Work to be completed:
Copy nothing but the text: reproduce each line of the listing exactly and leave the pictures out.

Data extract:
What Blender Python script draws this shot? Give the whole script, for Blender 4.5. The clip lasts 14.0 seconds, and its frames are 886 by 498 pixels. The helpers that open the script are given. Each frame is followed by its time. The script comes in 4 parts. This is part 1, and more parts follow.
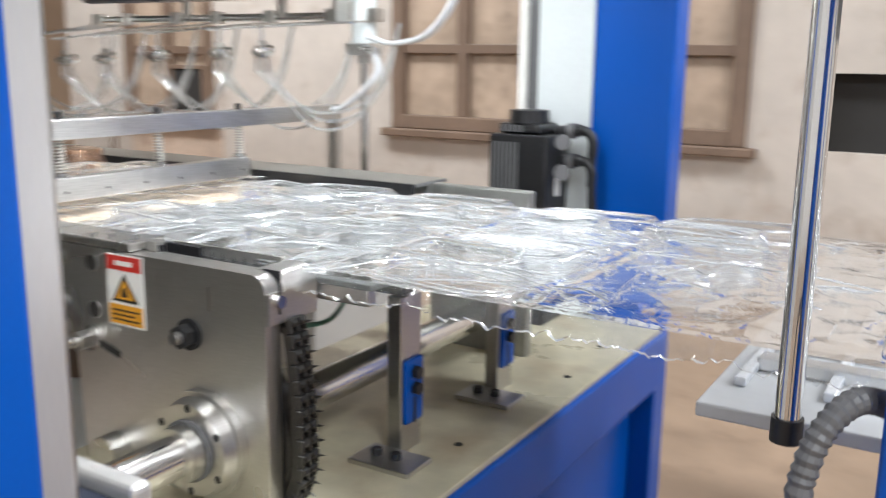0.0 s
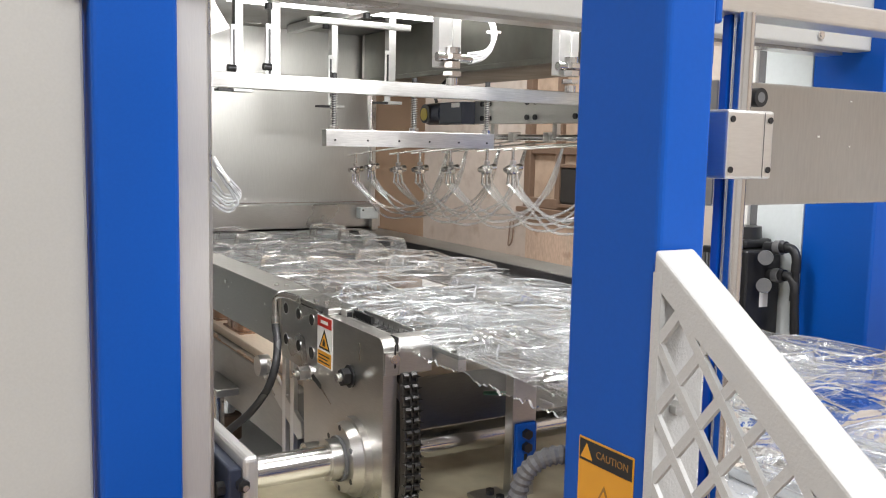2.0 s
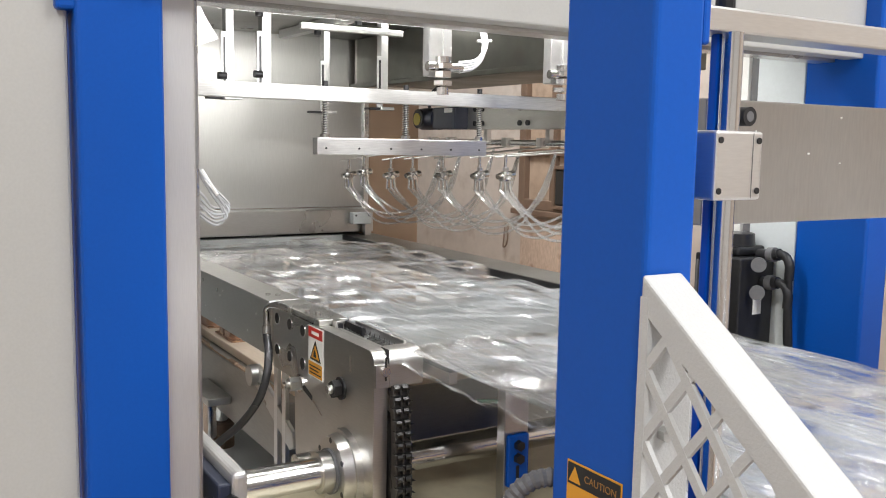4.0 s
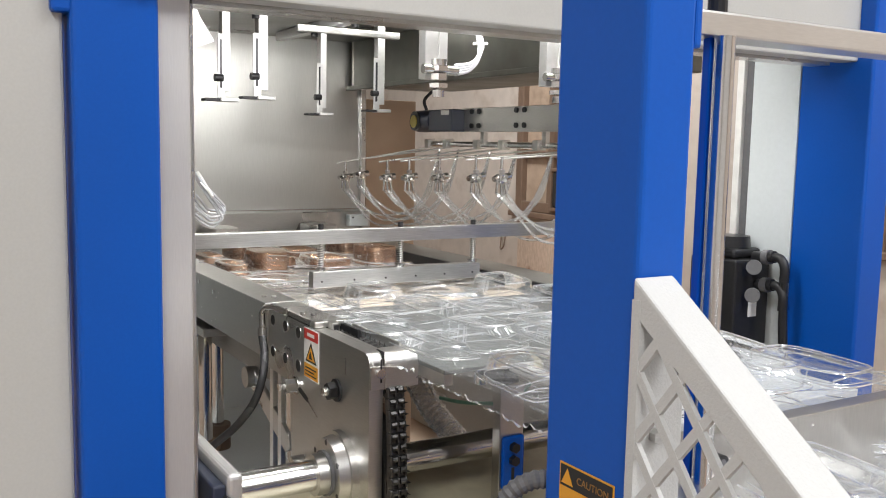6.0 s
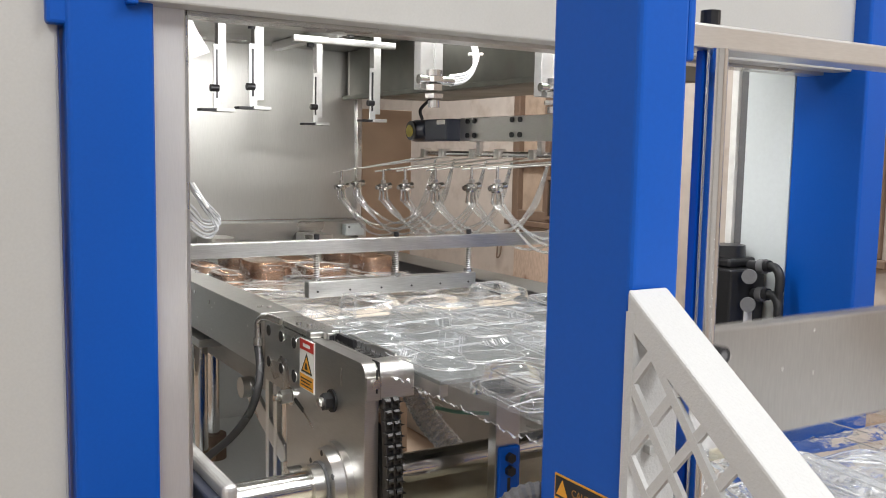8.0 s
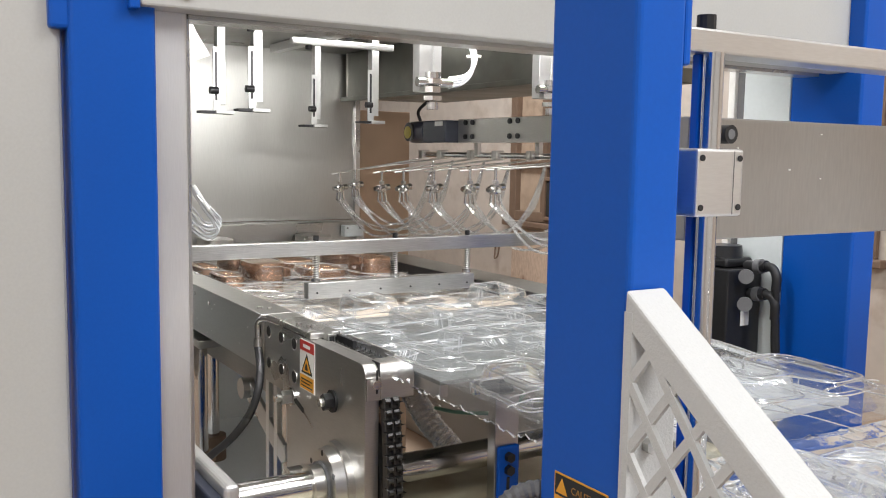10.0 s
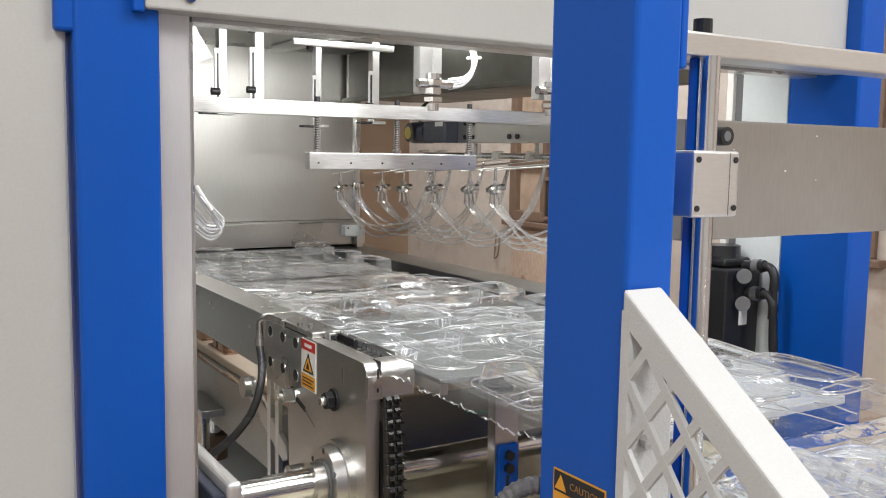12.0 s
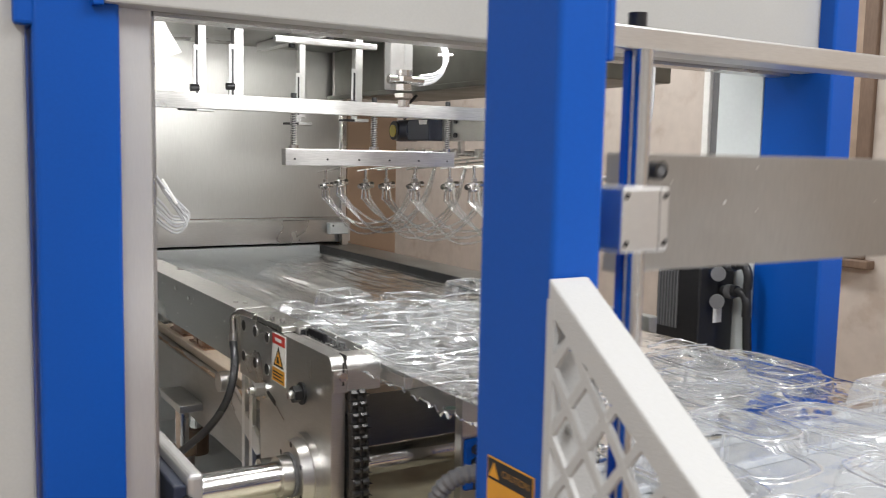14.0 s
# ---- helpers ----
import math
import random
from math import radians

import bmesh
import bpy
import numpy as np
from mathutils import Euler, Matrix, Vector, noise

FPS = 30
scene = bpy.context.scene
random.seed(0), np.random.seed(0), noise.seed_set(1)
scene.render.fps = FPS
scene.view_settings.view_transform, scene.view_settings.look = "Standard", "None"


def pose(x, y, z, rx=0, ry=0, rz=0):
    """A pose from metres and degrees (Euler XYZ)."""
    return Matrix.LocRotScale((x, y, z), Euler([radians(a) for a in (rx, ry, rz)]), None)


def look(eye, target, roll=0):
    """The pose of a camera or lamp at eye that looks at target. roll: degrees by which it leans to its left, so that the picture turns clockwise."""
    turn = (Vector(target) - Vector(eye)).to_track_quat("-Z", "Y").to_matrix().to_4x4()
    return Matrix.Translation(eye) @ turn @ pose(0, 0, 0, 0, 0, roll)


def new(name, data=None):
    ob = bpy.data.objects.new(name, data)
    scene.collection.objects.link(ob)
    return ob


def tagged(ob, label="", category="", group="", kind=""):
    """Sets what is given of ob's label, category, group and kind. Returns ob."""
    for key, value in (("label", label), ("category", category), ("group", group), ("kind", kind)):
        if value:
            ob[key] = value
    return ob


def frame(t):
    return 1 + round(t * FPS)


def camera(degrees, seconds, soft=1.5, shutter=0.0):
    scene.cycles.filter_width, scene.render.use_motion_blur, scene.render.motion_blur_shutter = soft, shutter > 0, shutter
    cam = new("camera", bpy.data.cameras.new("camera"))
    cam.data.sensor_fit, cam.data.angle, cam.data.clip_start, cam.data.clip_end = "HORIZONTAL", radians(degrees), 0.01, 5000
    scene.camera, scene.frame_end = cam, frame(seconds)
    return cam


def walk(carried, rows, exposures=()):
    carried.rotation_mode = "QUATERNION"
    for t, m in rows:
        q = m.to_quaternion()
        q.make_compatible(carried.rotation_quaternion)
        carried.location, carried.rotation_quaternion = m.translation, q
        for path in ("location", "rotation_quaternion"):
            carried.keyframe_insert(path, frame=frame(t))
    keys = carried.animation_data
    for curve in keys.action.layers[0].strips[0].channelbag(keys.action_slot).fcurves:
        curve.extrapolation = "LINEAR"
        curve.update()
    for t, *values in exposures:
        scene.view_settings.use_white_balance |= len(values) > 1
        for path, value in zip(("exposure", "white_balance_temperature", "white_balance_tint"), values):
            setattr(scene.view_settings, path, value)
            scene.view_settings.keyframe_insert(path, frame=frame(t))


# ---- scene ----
cam = camera(52.09, 14.0, 1.0, 0.5)
# seconds, eye x y z, yaw, pitch, roll
PATH = [
    (0, -0.0787, -0.0069, 1.3413, 31.303, -11.782, -0.721),
    (0.4, 0.1597, -0.0034, 1.3633, 44.046, -10.786, -1.680),
    (0.5, 0.2285, -0.0004, 1.3684, 46.454, -10.515, -1.811),
    (0.8, 0.4054, 0.0257, 1.4160, 52.135, -9.309, -1.681),
    (1, 0.5190, 0.0650, 1.4202, 55.271, -8.577, -1.275),
    (1.5, 0.6568, 0.1337, 1.4099, 59.168, -6.811, -1.298),
    (2, 0.6691, 0.1192, 1.4336, 59.407, -6.647, -1.221),
    (2.5, 0.6598, 0.1229, 1.4460, 59.172, -6.753, -1.128),
    (3, 0.6570, 0.1325, 1.4524, 59.170, -6.709, -1.072),
    (5.5, 0.6726, 0.1366, 1.4592, 59.074, -6.616, -1.045),
    (6, 0.6681, 0.1382, 1.4590, 59.008, -6.563, -1.125),
    (6.5, 0.6691, 0.1437, 1.4627, 58.903, -6.352, -0.992),
    (7, 0.6712, 0.1408, 1.4636, 58.791, -6.149, -1.062),
    (7.5, 0.6703, 0.1348, 1.4641, 58.686, -6.097, -1.077),
    (8, 0.6701, 0.1397, 1.4632, 58.787, -6.030, -1.063),
    (10.5, 0.6856, 0.1256, 1.4661, 58.592, -5.983, -0.901),
    (11, 0.6903, 0.1229, 1.4658, 58.622, -5.982, -0.905),
    (11.5, 0.6918, 0.1209, 1.4676, 58.614, -5.997, -0.980),
    (12, 0.6947, 0.1190, 1.4678, 58.600, -5.997, -0.926),
    (12.5, 0.6878, 0.1220, 1.4644, 58.581, -5.952, -0.944),
    (13, 0.6796, 0.1290, 1.4645, 58.640, -5.993, -0.934),
    (13.5, 0.6813, 0.1295, 1.4652, 58.567, -6.016, -0.922),
    (14, 0.7463, 0.1775, 1.4580, 58.764, -5.949, -1.188),
]
walk(cam, [(t, pose(x, y, z, 90 + pitch, roll, yaw)) for t, x, y, z, yaw, pitch, roll in PATH],
     [(0.0, 0.43, 6150, 8), (0.5, 0.38, 6150, 8), (1.0, 0.31, 6350, 10), (1.5, 0.23, 6500, 10), (2.0, 0.19, 6500, 10), (3.0, 0.15, 6500, 10), (6.0, 0.05, 6500, 10), (13.6, 0.02, 6500, 10), (14.0, -0.10, 6500, 10)])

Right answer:
What Blender Python script draws this shot? Give the whole script, for Blender 4.5. The clip lasts 14.0 seconds, and its frames are 886 by 498 pixels. The helpers that open the script are given. Each frame is followed by its time. The script comes in 4 parts. This is part 1, and more parts follow.
0.0 s
2.0 s
4.0 s
6.0 s
8.0 s
10.0 s
12.0 s
14.0 s
# ---- helpers ----
import math
import random
from math import radians

import bmesh
import bpy
import numpy as np
from mathutils import Euler, Matrix, Vector, noise

FPS = 30
scene = bpy.context.scene
random.seed(0), np.random.seed(0), noise.seed_set(1)
scene.render.fps = FPS
scene.view_settings.view_transform, scene.view_settings.look = "Standard", "None"


def pose(x, y, z, rx=0, ry=0, rz=0):
    """A pose from metres and degrees (Euler XYZ)."""
    return Matrix.LocRotScale((x, y, z), Euler([radians(a) for a in (rx, ry, rz)]), None)


def look(eye, target, roll=0):
    """The pose of a camera or lamp at eye that looks at target. roll: degrees by which it leans to its left, so that the picture turns clockwise."""
    turn = (Vector(target) - Vector(eye)).to_track_quat("-Z", "Y").to_matrix().to_4x4()
    return Matrix.Translation(eye) @ turn @ pose(0, 0, 0, 0, 0, roll)


def new(name, data=None):
    ob = bpy.data.objects.new(name, data)
    scene.collection.objects.link(ob)
    return ob


def tagged(ob, label="", category="", group="", kind=""):
    """Sets what is given of ob's label, category, group and kind. Returns ob."""
    for key, value in (("label", label), ("category", category), ("group", group), ("kind", kind)):
        if value:
            ob[key] = value
    return ob


def frame(t):
    return 1 + round(t * FPS)


def camera(degrees, seconds, soft=1.5, shutter=0.0):
    scene.cycles.filter_width, scene.render.use_motion_blur, scene.render.motion_blur_shutter = soft, shutter > 0, shutter
    cam = new("camera", bpy.data.cameras.new("camera"))
    cam.data.sensor_fit, cam.data.angle, cam.data.clip_start, cam.data.clip_end = "HORIZONTAL", radians(degrees), 0.01, 5000
    scene.camera, scene.frame_end = cam, frame(seconds)
    return cam


def walk(carried, rows, exposures=()):
    carried.rotation_mode = "QUATERNION"
    for t, m in rows:
        q = m.to_quaternion()
        q.make_compatible(carried.rotation_quaternion)
        carried.location, carried.rotation_quaternion = m.translation, q
        for path in ("location", "rotation_quaternion"):
            carried.keyframe_insert(path, frame=frame(t))
    keys = carried.animation_data
    for curve in keys.action.layers[0].strips[0].channelbag(keys.action_slot).fcurves:
        curve.extrapolation = "LINEAR"
        curve.update()
    for t, *values in exposures:
        scene.view_settings.use_white_balance |= len(values) > 1
        for path, value in zip(("exposure", "white_balance_temperature", "white_balance_tint"), values):
            setattr(scene.view_settings, path, value)
            scene.view_settings.keyframe_insert(path, frame=frame(t))


# ---- scene ----
cam = camera(52.09, 14.0, 1.0, 0.5)
# seconds, eye x y z, yaw, pitch, roll
PATH = [
    (0, -0.0787, -0.0069, 1.3413, 31.303, -11.782, -0.721),
    (0.4, 0.1597, -0.0034, 1.3633, 44.046, -10.786, -1.680),
    (0.5, 0.2285, -0.0004, 1.3684, 46.454, -10.515, -1.811),
    (0.8, 0.4054, 0.0257, 1.4160, 52.135, -9.309, -1.681),
    (1, 0.5190, 0.0650, 1.4202, 55.271, -8.577, -1.275),
    (1.5, 0.6568, 0.1337, 1.4099, 59.168, -6.811, -1.298),
    (2, 0.6691, 0.1192, 1.4336, 59.407, -6.647, -1.221),
    (2.5, 0.6598, 0.1229, 1.4460, 59.172, -6.753, -1.128),
    (3, 0.6570, 0.1325, 1.4524, 59.170, -6.709, -1.072),
    (5.5, 0.6726, 0.1366, 1.4592, 59.074, -6.616, -1.045),
    (6, 0.6681, 0.1382, 1.4590, 59.008, -6.563, -1.125),
    (6.5, 0.6691, 0.1437, 1.4627, 58.903, -6.352, -0.992),
    (7, 0.6712, 0.1408, 1.4636, 58.791, -6.149, -1.062),
    (7.5, 0.6703, 0.1348, 1.4641, 58.686, -6.097, -1.077),
    (8, 0.6701, 0.1397, 1.4632, 58.787, -6.030, -1.063),
    (10.5, 0.6856, 0.1256, 1.4661, 58.592, -5.983, -0.901),
    (11, 0.6903, 0.1229, 1.4658, 58.622, -5.982, -0.905),
    (11.5, 0.6918, 0.1209, 1.4676, 58.614, -5.997, -0.980),
    (12, 0.6947, 0.1190, 1.4678, 58.600, -5.997, -0.926),
    (12.5, 0.6878, 0.1220, 1.4644, 58.581, -5.952, -0.944),
    (13, 0.6796, 0.1290, 1.4645, 58.640, -5.993, -0.934),
    (13.5, 0.6813, 0.1295, 1.4652, 58.567, -6.016, -0.922),
    (14, 0.7463, 0.1775, 1.4580, 58.764, -5.949, -1.188),
]
walk(cam, [(t, pose(x, y, z, 90 + pitch, roll, yaw)) for t, x, y, z, yaw, pitch, roll in PATH],
     [(0.0, 0.43, 6150, 8), (0.5, 0.38, 6150, 8), (1.0, 0.31, 6350, 10), (1.5, 0.23, 6500, 10), (2.0, 0.19, 6500, 10), (3.0, 0.15, 6500, 10), (6.0, 0.05, 6500, 10), (13.6, 0.02, 6500, 10), (14.0, -0.10, 6500, 10)])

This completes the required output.